So You Want To Be A Waiter

The best book on waiting tables that you have never read – yet


Well, might as well break the ice in the most direct way possible.

Tipping is a somewhat controversial topic here in the US. With most of the rest of the world eschewing the concept of the voluntary tip as the bulk of the server’s income, I thought it would be nice to create a dialog debating the pluses and minuses of the tipping system in the US. Of course, there are plenty of debates raging on this subject at various sites on the Internet, but your input could influence how this subject gets treated in my book, so here’s your chance.

So, have at it.


5 responses to “Tipping

  1. Peter Haas April 25, 2009 at 2:46 pm

    I’m not saying it’s *always* true, but in my experience, the service one receives in a tipping system is generally superior (and frequently vastly superior) to those in waged-based systems. That doesn’t make it better, per se…just an observation.

    Of course, in many countries with a wage-based system, there is a tradition of patrons more or less “owning” the table for the evening, which makes everything more relaxed and slow (or even indifferent service) more tolerable. As a patron, though, the power of the tip is a nice thing to have, and let’s face it: either way you’re going to be paying for the service. As a former server myself (albeit not a very good one), I think that tips create a pretty effective meritocracy among the waitstaff. Good servers get better money, and the the lousy ones eventually quit.

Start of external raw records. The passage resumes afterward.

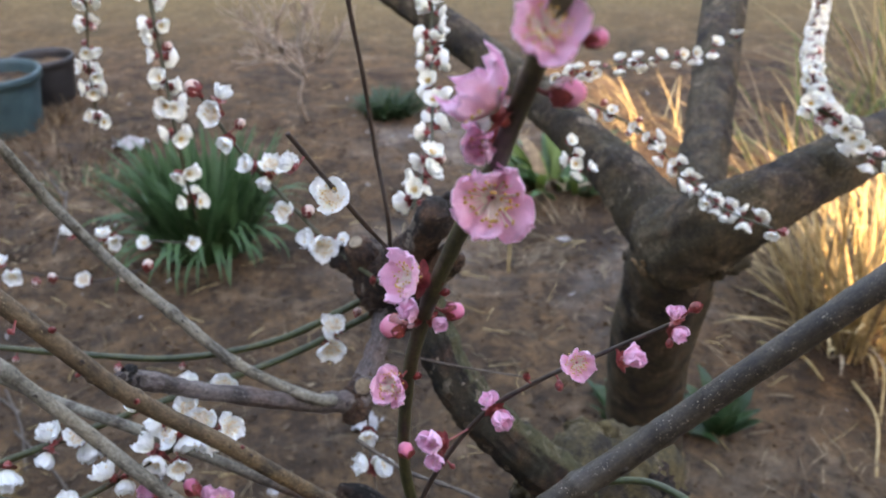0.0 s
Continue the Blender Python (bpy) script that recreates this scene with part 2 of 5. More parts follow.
CALYX = plain("calyx_red", (0.115, 0.012, 0.014), (0.34, 0.060, 0.052), 6, 0.5)
BUD_SCALE = plain("bud_scale", (0.085, 0.009, 0.011), (0.34, 0.045, 0.042), 4, 0.45)
FILAMENT = plain("filament", (0.86, 0.76, 0.66), (0.93, 0.87, 0.78), 4, 0.5)
FILAMENT_GOLD = plain("filament_gold", (0.82, 0.30, 0.20), (0.90, 0.48, 0.26), 4, 0.5)
ANTHER = plain("anther", (0.58, 0.32, 0.05), (0.84, 0.58, 0.15), 6, 0.6)

# ---- building tools ----


def catmull(points, n):
    p = np.array(points, float)
    q = np.vstack([2 * p[0] - p[1], p, 2 * p[-1] - p[-2]])
    u = np.linspace(0, len(p) - 1, n)
    i = np.minimum(u.astype(int), len(p) - 2)
    f = (u - i)[:, None]
    a, b, c, d = q[i], q[i + 1], q[i + 2], q[i + 3]
    return 0.5 * (2 * b + (c - a) * f + (2 * a - 5 * b + 4 * c - d) * f ** 2 + (3 * b - a - 3 * c + d) * f ** 3)


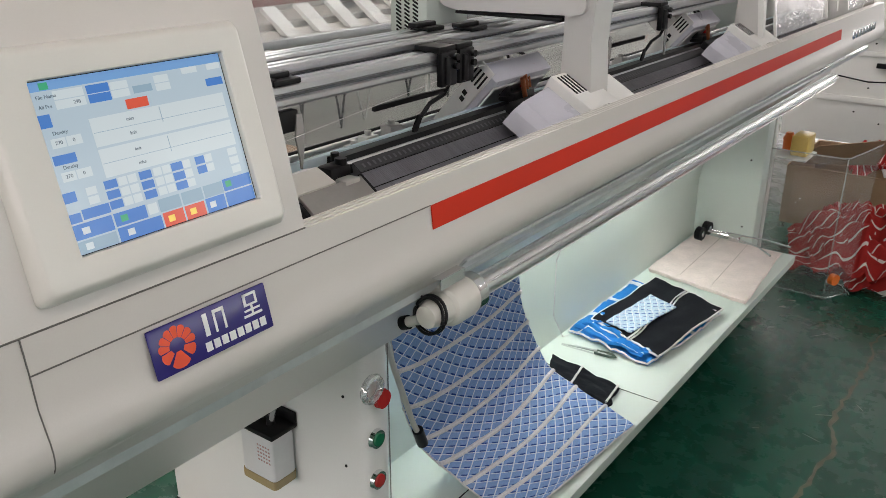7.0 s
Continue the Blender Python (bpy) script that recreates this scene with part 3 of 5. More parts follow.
# the front bed's own pose: x up its slope to the sinker strip at 0.2
BN = Matrix(((-0.8102, 0, 0.5862, -0.117), (0, -1, 0, 0), (0.5862, 0, 0.8102, 0.974), (0, 0, 0, 1)))
fb = part("front_needle_bed", onbed(Geo(), 0.0, 0.20, NB0, NB1, -0.03, 0.0, 0, BN), STEEL, km, "ground steel needle bed with fine needle slots")
for a, b in ((0.0845, 0.0860), (0.1158, 0.1182), (0.1366, 0.1382), (0.1735, 0.1745)):
    part("bed_groove", onbed(Geo(), a, b, NB0, NB1, 0.0002, 0.0012, 0, BN), DARKGAP, fb)
teeth, holes_, ticks = Geo(), Geo(), Geo()
for k in range(820):
    y = -(NB0 + 0.004 + k * 0.0036)
    for a, b in ((0.0875, 0.1145), (0.1195, 0.1355), (0.1395, 0.1725)):
        teeth.box(a, b, y - 0.0007, y + 0.0007, 0.0002, 0.0008, 0, BN)
tagged(part("needle", teeth, STEEL, fb), kind="stuff")
for k in range(290):
    y = -(NB0 + 0.006 + k * 0.0102)
    for q in range(4):
        holes_.box(0.0605 + q * 0.006, 0.0638 + q * 0.006, y - 0.0022 + 0.002 * (q % 2), y + 0.0022 + 0.002 * (q % 2), 0.0002, 0.0006, 0, BN)
tagged(part("perforation", holes_, DARKGAP, fb), kind="stuff")
part("tick_band", onbed(Geo(), 0.1750, 0.199, NB0, NB1, 0.0002, 0.0022, 0.0005, BN), surface("dark_tick_band", (0.055, 0.055, 0.06), 0.4, 0.5), fb, "dark strip with pale ticks")
for k in range(200):
    y = -(0.15 + k * 0.0146)
    ticks.box(0.1815, 0.1905, y - 0.0028, y + 0.0028, 0.0022, 0.0028, 0, BN)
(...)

    I also like me some buy-backs!

  2. Mark S April 25, 2009 at 7:45 pm

    Being an American living in Australia, I have to say I prefer the system down here, though it took me a while to come around. I don’t think the service suffers so much, and is helped by two standard conventions: water bottles on your table, and pay-at-the-register when you’re ready. It just makes it a more hassle-free experience in general. And you can still tip if your experience was excellent. It does, however, deny you one outlet to register your DISpleasure with the service.

  3. tipjarpoetry March 26, 2013 at 11:36 am

    To avoid the embarrassment those tip jars are quite handy. You can drop whatever you feel like you can spare and the receiver does not have to thank you all the time. I love the Spanish way of tipping. Once you pay your bills, waiters come back with all the change and then will disappear. So you can leave the rest of the change you can spare and get outta there. They do not expect you to pay anything and take their pride in taking whatever amount you can leave. In France it is basically the same – just leave on the table what you think it was worth. Most painful situations occur in Germany where waiters stay by your table all the time and wait till you tipp.

    • teleburst April 18, 2013 at 10:03 am

      Just remember that you’ve already had a compulsory tip when dining in Spain, France, and Germany. It’s called the “service charge” that you paid with your bill. So, essentially, you were FORCED to tip. Just sayin’.

      • tipjarpoetry September 10, 2013 at 2:28 pm

        I often serve myself at bars though because the waiter is somewhere busy playing domino and it doesn’t affect the service charge at all….haha. However, you are right if it comes to touristy places and big towns and dining. Different in rural Spain where they don’t charges anything. Where can you get a glass of beer/wine and a tapa with freshly grilled shrimps for 1,20 Euro? Not sure how they calculate any service charge here.